John Leerdam is an Afro-Dutch politician and theater director. Leerdam was born to African-descended parents on July 23, 1961 in the capital city of Willemstad, Curacao, an island dependency of the Netherlands in the southern Caribbean Sea. His father, John Arnold Walther Julius Leerdam was a police inspector and a native of Saint Kitts island while his mother, a native of Suriname of Portuguese, Jewish, and Creole extraction, was a store owner.
At eight years old on May 30, 1969, Leerdam was deeply affected when colonial policemen fired into a crowd of Shell refinery protesters in his hometown, killing two and wounding hundreds. Dutch troops were dispatched from the Netherlands to restore order. This experience would later inform his artistic work and political activism. After his parents divorced when he was 21, Leerdam relocated to the Netherlands to pursue his dreams in the theatrical production industry. He studied in Maastricht and later in Amsterdam at the Theaterschool (Theater School) where he graduated with a degree in theater directing. He soon began teaching drama and demonstrated a particular interest in the works of African-descended playwrights.
Between 1986 and 1996, Leerdam spent five years in New York City where he experienced Broadway and other theatrical venues. He earned a master’s degree in film directing and production at Columbia University and also studied at its School of International and Public Affairs. He co-founded and became vice president of Kafu, the university’s pan-African network for film students and helped arrange the university’s first black filmmakers conference. From 1992 to 1994, he became an assistant professor and was assistant program director at the Film Society of Lincoln Center from 1993 to 1995. Before returning permanently to the Netherlands, he received additional training at the American Musical and Dramatic Academy and the Tisch School of the Arts. He also completed an internship with George Wolff of New York’s Public Theater. In 1996, Leerdam started work at the Komisch Theater (Cosmic Theater) in Amsterdam, becoming both its director and its first artistic director three years later.
Moreover, Leerdam engaged in racial reconciliation and dialogue via the arts in which he became a bridge builder and race relations consultant. By 2003, he entered politics by joining the social-democratic labor party, Partij van de Arbeid (popularly known as PvdA).

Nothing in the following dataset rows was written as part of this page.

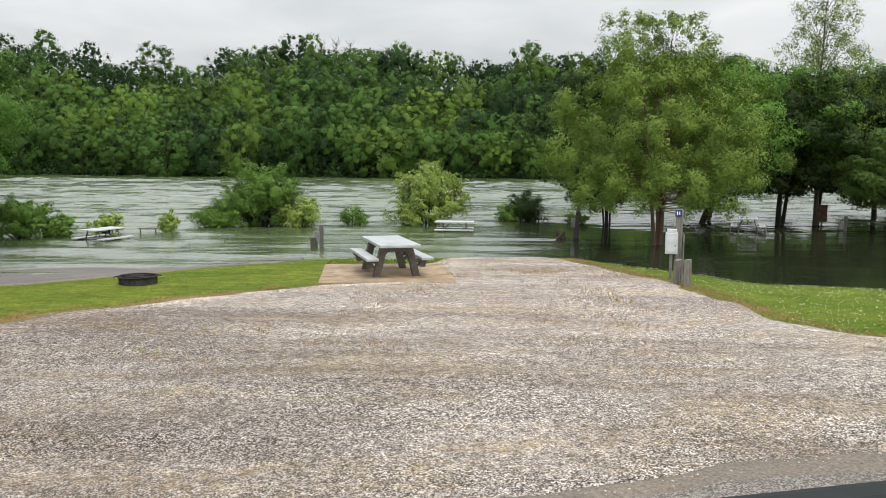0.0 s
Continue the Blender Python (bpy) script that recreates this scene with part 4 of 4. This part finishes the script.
# ---------------------------------------------------------------- hook-up posts and signs
def power_pedestal(x, y, turn):
    root = new("power_pedestal")
    root.empty_display_size = 0.2
    root.matrix_basis = pose(x, y, gz(x, y), 0, 0, turn)
    part("pole", rod(bmesh.new(), (0, 0, -0.1), (0, 0, 0.75), 0.035, None, 12), GREYBOX, root)
    body = part("meter_box", block(0.27, 0.17, 0.48, pose(0, 0, 0.83), 0.025), METER, root, "pale grey painted meter box")
    part("hood", block(0.21, 0.15, 0.09, pose(0.0, 0, 1.105), 0.02), METER, body)
    part("door", block(0.21, 0.012, 0.30, pose(0, -0.088, 0.80), 0.004), METER, body)
    part("latch", block(0.02, 0.02, 0.05, pose(0.08, -0.098, 0.78), 0.003), GREYBOX, body)
    part("post", block(0.15, 0.15, 1.72, pose(0.155, 0.14, 0.72), 0.012), WOOD, root, "grey weathered timber post")
    sign = part("number_plate", block(0.14, 0.012, 0.15, pose(0.13, 0.05, 1.50), 0.003), BLUE, root, "small blue site plate with a white mark")
    for off in (-0.026, 0.022):
        part("mark", block(0.022, 0.004, 0.075, pose(0.13 + off, 0.042, 1.50)), WHITE, sign)
    part("conduit", rod(bmesh.new(), (0.26, 0.0, -0.1), (0.26, 0.03, 1.05), 0.018), GREYBOX, root)
    return tagged(root, "hook-up post with pale meter box at the gravel's edge", "power pedestal")


power_pedestal(5.12, 17.75, -16)


def bollard(x, y, turn, height, thick, label, mat=WOOD, tilt=0.0, z=None):
    bm = block(thick, thick, height + 0.3, pose(0, 0, (height - 0.3) / 2), 0.012)
    for v in bm.verts:
        if v.co.z > height * 0.8:
            v.co.z += 0.02 * math.sin(v.co.x * 40)
    ob = part("wooden_post", bm, mat, at=pose(x, y, gz(x, y) if z is None else z, tilt, tilt * 0.6, turn))
    return tagged(ob, label, "post")


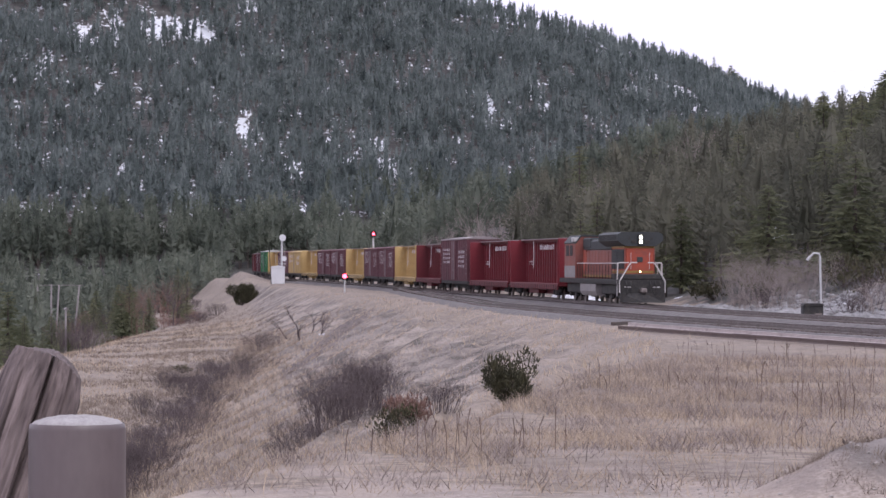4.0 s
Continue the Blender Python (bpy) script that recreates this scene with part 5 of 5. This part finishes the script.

He thus won an elected seat in the Netherlands Parliament. Serving two terms from 2003 to 2010, he became chairman of the Committee for Education, Culture and Science and of Kingdom Relations. He focused on the proper administration of the dependent Dutch Antilles, comprising of Aruba, Curacao, St. Maarten, Bonaire, St. Eustatius, and Saba Islands.
Leerdam continued a successful career in theatrical arts. He directed a documentary on the 1969 Curaçao uprising and a play, The Tears of Den Uyl, that recounted the 1982 murder of 15 young political prisoners in Suriname. In 2006, he received the Lifetime Service Award from the Raad voor Kans in het Onderwijs (Council for Opportunity in Education) for his work, A Knight in the Order of Orange-Nassau.
Currently, Leerdam serves as partner at Bushwick-Venture Building & Impact Consultancy, chairman of the Dutch Caribbean support group OCAN, and project leader of the Black Achievement Month Netherlands. He also serves on numerous boards of foundations and organizations both in the Netherlands and abroad.
He lives in Amsterdam with his wife Roseline “Roos” Leerdam-Bulo.